- _Exercise description_
Find the string "that" in the data, then copy every line where it is found.
☆ ☆ ☆ ☆ ☆
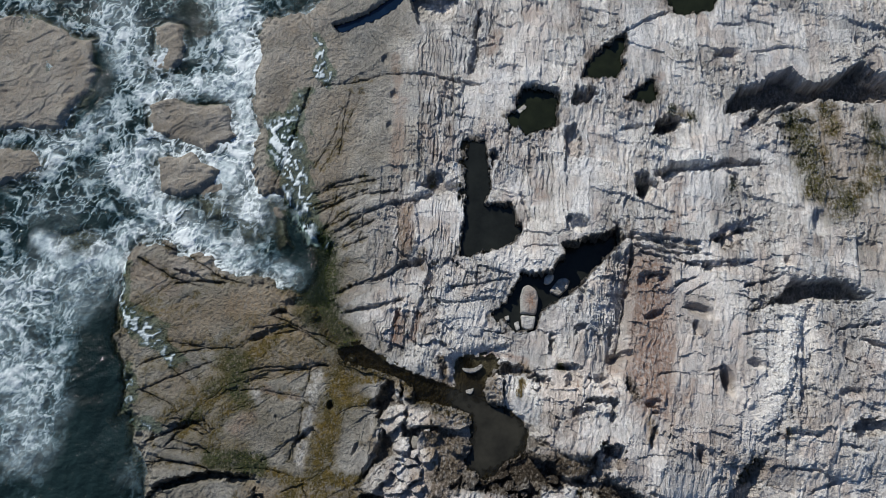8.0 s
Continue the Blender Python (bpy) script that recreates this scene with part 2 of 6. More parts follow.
# beds end in scarps that face south and east
ex, ey = EX - 0.13 * GY + 0.0035 * (GY - 10) ** 2, EY + 0.1 * GX
ledge = (ey / 1.7 + 1.1 * fbm(u / 2.6, v / 2.2, 3, 117)) % 1.0
scarp = (0.5 - ledge) * np.clip(0.5 + 1.3 * fbm(u / 1.8, v / 1.3, 2, 118), 0, 1)
flank = ((ex / 1.3 + 0.8 * fbm(u / 1.6, v / 3.2, 3, 119)) % 1.0 - 0.5) * np.clip(0.3 + 1.4 * fbm(u / 1.2, v / 2.4, 2, 120), 0, 1)
H += east * (0.28 * scarp + 0.2 * flank) * (0.3 + 0.8 * rough) * (1 - 0.45 * smooth(14, 20, GY))
H += east * (fold + bed * (0.35 + 0.75 * rough) + chip * (0.1 + 0.95 * rough))
# broad worn slabs of the west
sx, sy = 0.87 * WX + 0.5 * WY, 0.87 * WY - 0.5 * WX
WEST_TONE, _, _ = courses(sx, sy, 2.6, 2.0, 121)
grain = fbm(GX / 0.3, GY / 0.3, 3, 131, 0.7)
some = smooth(-0.15, 0.25, fbm(GX / 2.0, GY / 2.0, 2, 125))
south = 1 - smooth(0.6, 3.2, GY + 0.6 * NOISE_A)
cx_, cy_ = 0.9 * WX + 0.44 * WY, 0.9 * WY - 0.44 * WX
slabs = tilted(sx, sy, 2.6, 2.0, 121, 0.02, 0.12) + 0.07 * fbm(GX / 1.1, GY / 1.1, 2, 122)
slabs = slabs + (0.15 + 0.85 * south) * some * (tilted(cx_, cy_, 0.9, 0.5, 126, 0.07, 0.22) + tilted(cx_, cy_, 0.36, 0.3, 127, 0.05, 0.14))
H += (1 - east) * (slabs + 0.06 * grain)
H += (0.03 - 0.014 * east) * fbm(GX / 0.16, GY / 0.16, 2, 141, 0.7)
# thin upright beds show as fine ribs nearly everywhere in the east
bend = u + 0.22 * fbm(GX / 1.7, GY / 1.3, 2, 142)
fine = 0.08 * value_noise(bend / 0.2, v / 0.85, 143) + 0.04 * value_noise(bend / 0.1, v / 0.45, 144)
fine = fine * (0.35 + 0.65 * smooth(-0.35, 0.35, fbm(GX / 1.6, GY / 2.4, 2, 145)))
H += east * fine
# the south is broken into small angular blocks
crushed = east * (1 - smooth(-1.5, 1.5, GY)) * (1 - smooth(-1.5, 2.5, GX))
H += crushed * (tilted(cx_, cy_, 0.7, 0.5, 151, 0.18, 0.3) + tilted(jx, jy, 0.26, 0.4, 152, 0.07, 0.08))
H = H.astype(np.float32)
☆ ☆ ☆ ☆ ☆
- _Answer to this exercise_
Continue the Blender Python (bpy) script that recreates this scene with part 2 of 6. More parts follow.
# beds end in scarps that face south and east